I’m proud to have run as a candidate in this race; it was the right thing to do. As we move forward, I wish the best for Delaware, and the Attorney General’s Office.

Jennifer Sullivan:

We, Greens, really need to combat that American phobia about going with who they think will win (that they feel is the least evil) instead of going for who they REALLY WANT. Most people are SO DEPRESSED & down in this country that they can’t stand up & defend their values. To feel adequate they vote a party line from the BIG TWO that they either don’t totally loathe or that they sorta “hope” are who they say that they are. Greens need to break through this. It’s up against the top down funding of mass propaganda & the distractions thrown in the paths of citizens.

From the News Journal:

Denn has won three statewide races, for insurance commissioner and twice for lieutenant governor. He also was former Gov. Ruth Ann Minner’s legal counsel.

Despite that, 25 percent of adults in the state had never heard of him, according to a poll by the University of Delaware. Another 21 percent couldn’t rate his performance.

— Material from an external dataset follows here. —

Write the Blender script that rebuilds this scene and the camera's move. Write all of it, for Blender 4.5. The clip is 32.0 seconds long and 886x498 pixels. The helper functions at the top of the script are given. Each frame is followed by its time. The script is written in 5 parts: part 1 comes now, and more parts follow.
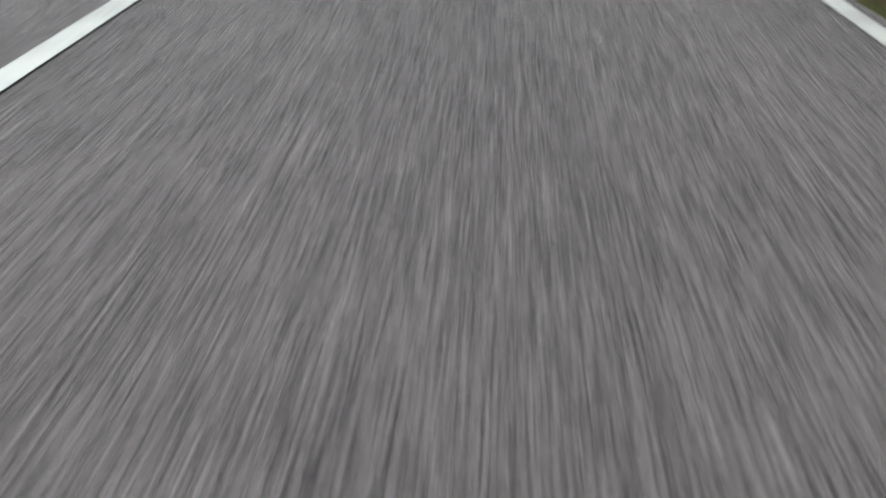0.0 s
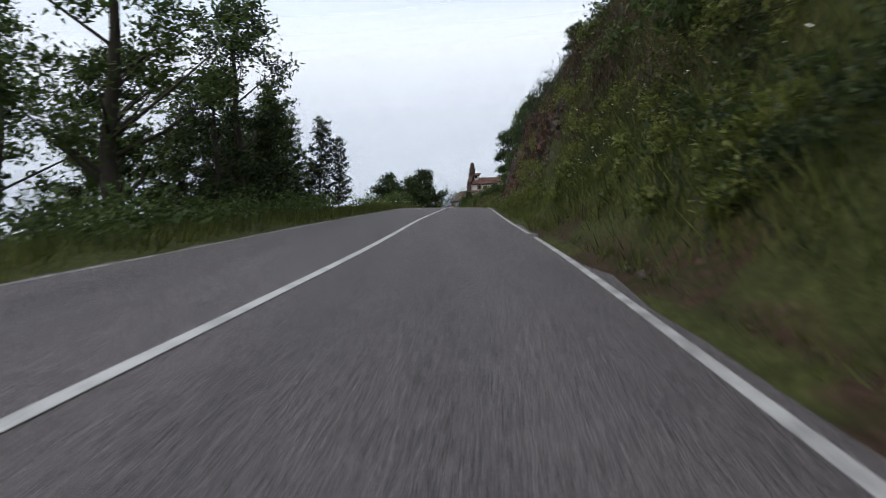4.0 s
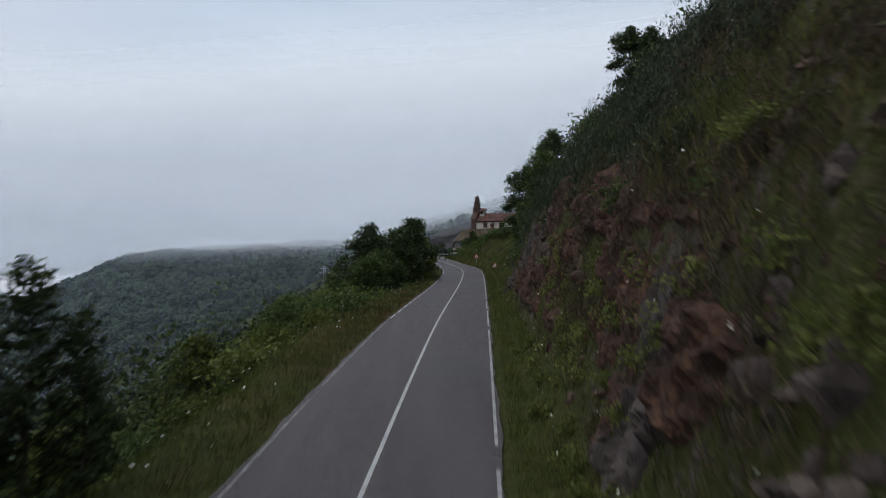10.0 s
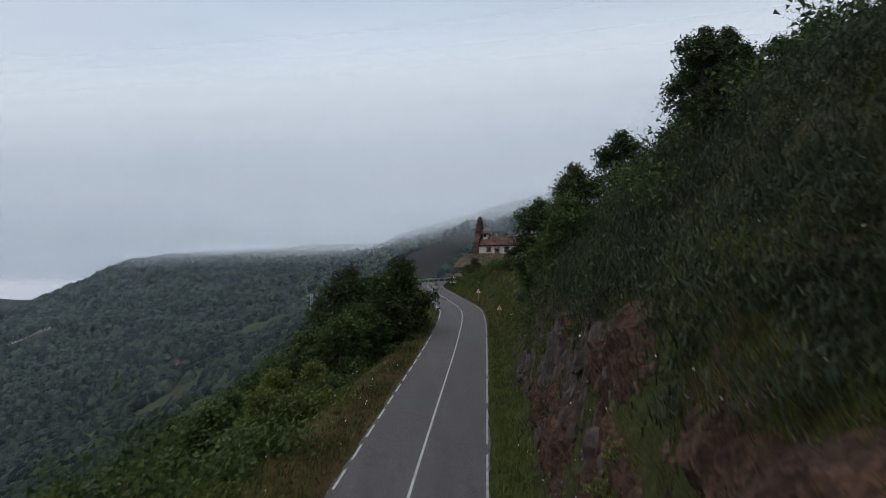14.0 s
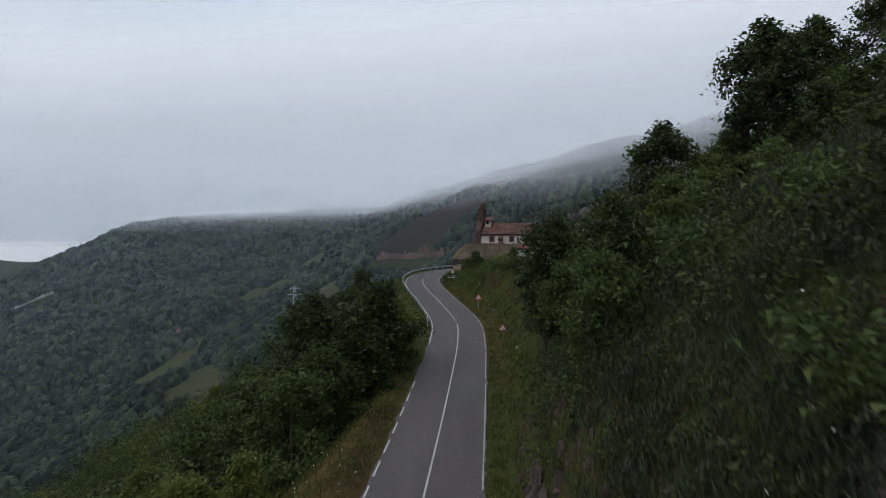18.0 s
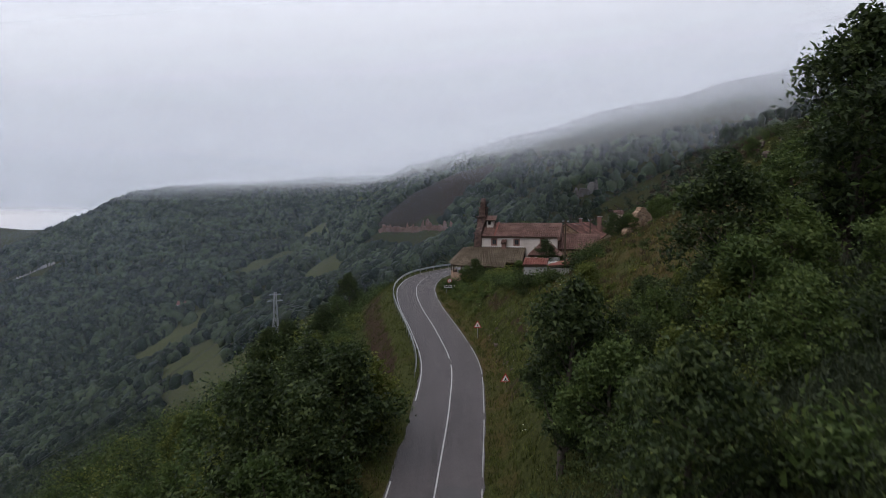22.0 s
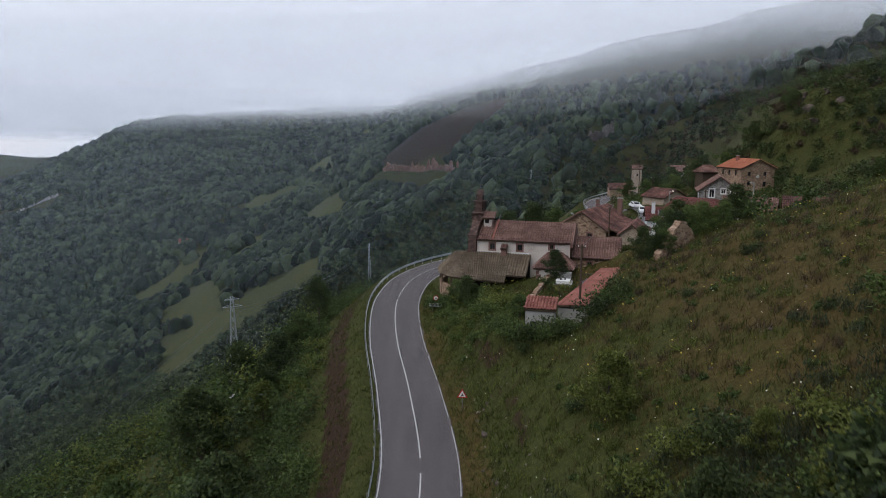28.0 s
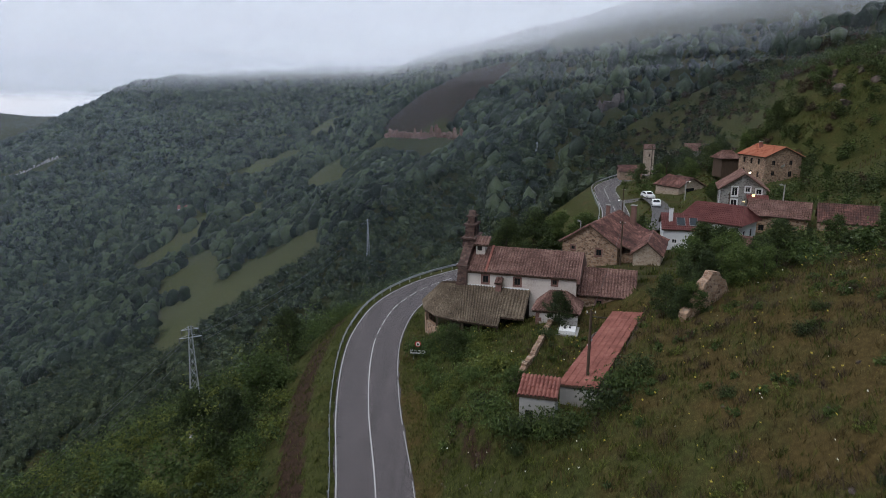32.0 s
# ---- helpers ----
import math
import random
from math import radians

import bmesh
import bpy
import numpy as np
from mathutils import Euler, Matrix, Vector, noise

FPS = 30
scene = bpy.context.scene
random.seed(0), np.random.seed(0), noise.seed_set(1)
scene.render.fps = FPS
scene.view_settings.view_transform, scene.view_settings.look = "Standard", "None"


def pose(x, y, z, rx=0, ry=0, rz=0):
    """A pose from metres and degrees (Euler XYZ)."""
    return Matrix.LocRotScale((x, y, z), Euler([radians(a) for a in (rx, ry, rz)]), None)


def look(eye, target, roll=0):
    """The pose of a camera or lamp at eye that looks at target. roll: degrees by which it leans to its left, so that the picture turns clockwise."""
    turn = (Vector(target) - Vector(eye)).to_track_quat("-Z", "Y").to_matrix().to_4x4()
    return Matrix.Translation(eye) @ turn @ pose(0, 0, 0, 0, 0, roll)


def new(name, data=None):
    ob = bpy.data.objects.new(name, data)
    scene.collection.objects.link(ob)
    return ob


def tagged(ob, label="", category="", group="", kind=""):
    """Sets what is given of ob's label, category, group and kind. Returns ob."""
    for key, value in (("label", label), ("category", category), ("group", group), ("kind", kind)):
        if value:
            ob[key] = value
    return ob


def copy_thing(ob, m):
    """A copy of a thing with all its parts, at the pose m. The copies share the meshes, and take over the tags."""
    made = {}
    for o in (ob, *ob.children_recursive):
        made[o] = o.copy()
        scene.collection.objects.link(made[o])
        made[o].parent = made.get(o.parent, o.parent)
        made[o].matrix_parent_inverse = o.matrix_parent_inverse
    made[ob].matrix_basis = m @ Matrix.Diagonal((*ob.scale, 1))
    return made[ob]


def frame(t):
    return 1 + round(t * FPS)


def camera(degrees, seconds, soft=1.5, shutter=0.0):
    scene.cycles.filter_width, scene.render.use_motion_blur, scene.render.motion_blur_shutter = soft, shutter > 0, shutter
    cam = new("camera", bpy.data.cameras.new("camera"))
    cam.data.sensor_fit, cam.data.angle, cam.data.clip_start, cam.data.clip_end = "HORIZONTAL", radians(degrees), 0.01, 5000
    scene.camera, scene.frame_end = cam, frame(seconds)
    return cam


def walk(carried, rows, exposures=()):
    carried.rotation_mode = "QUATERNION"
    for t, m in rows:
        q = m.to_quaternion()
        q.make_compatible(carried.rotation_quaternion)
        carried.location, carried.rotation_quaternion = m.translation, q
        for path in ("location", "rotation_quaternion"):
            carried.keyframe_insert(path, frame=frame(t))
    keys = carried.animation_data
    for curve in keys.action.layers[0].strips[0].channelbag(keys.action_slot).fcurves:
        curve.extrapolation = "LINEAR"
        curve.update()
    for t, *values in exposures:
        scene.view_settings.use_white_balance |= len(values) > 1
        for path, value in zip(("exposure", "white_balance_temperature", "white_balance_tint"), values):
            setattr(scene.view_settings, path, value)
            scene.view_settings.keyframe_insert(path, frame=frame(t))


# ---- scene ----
cam = camera(66.08, 32.0, soft=0.8, shutter=1.0)
# seconds, east, north, height, pitch, lean, yaw
PATH = [
    (0, 0.0, -0.0, 0.75, -30.19, 0.06, -2.04),
    (1, 0.43, 3.74, 1.06, -21.97, 0.03, -2.0),
    (2, 0.85, 7.48, 1.43, -12.78, 0.0, -1.94),
    (3, 1.28, 11.25, 1.74, -4.32, -0.02, -1.84),
    (4, 1.71, 14.99, 2.21, 0.89, -0.09, -1.75),
    (7, 2.94, 25.78, 5.06, 2.36, -0.19, -1.49),
    (8, 3.35, 29.32, 6.22, 2.43, -0.19, -1.32),
    (9, 3.72, 32.9, 7.58, 2.33, -0.19, -1.12),
    (10, 4.06, 36.69, 9.08, 2.27, -0.17, -1.04),
    (11, 4.4, 40.54, 10.52, 2.19, -0.05, -0.94),
    (12, 4.71, 44.06, 11.89, 2.1, 0.03, -0.83),
    (13, 5.09, 47.46, 13.06, 2.31, -0.03, -0.75),
    (14, 5.46, 50.72, 14.21, 2.53, -0.15, -0.63),
    (17, 6.61, 61.5, 18.18, -0.05, -0.05, -0.3),
    (18, 6.96, 65.06, 19.55, -0.68, -0.05, -0.2),
    (19, 7.29, 68.52, 20.94, -1.35, -0.07, -0.09),
    (20, 7.62, 71.8, 22.29, -2.03, -0.12, 0.01),
    (21, 7.94, 74.99, 23.67, -2.71, -0.14, 0.09),
    (22, 8.26, 78.17, 25.12, -3.52, -0.11, 0.18),
    (23, 8.6, 81.33, 26.58, -4.48, -0.07, 0.33),
    (24, 9.04, 84.48, 28.08, -5.45, -0.01, 0.46),
    (25, 9.53, 87.73, 29.52, -6.46, 0.05, 0.6),
    (28, 11.04, 98.14, 33.33, -9.5, 0.25, 0.99),
    (29, 11.52, 101.57, 34.69, -10.39, 0.26, 1.13),
    (30, 12.02, 104.92, 36.08, -11.19, 0.29, 1.25),
    (31, 12.5, 108.26, 37.49, -12.04, 0.33, 1.38),
    (32, 12.97, 111.66, 38.93, -12.89, 0.37, 1.47),
]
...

Denn ended up spending more than $312,400 on the campaign in October…

Damavandi, a former state prosecutor who left her job in September to run for attorney general, gave life to the race after accusing Denn of overreaching.

She said Denn would not have the power as attorney general to direct police patrols or coordinate substance abuse treatment efforts. Damavandi, who waited for results in Talleyville’s Lucky’s Coffee Shop, had promised to create a unit targeting the most violent career criminals if elected.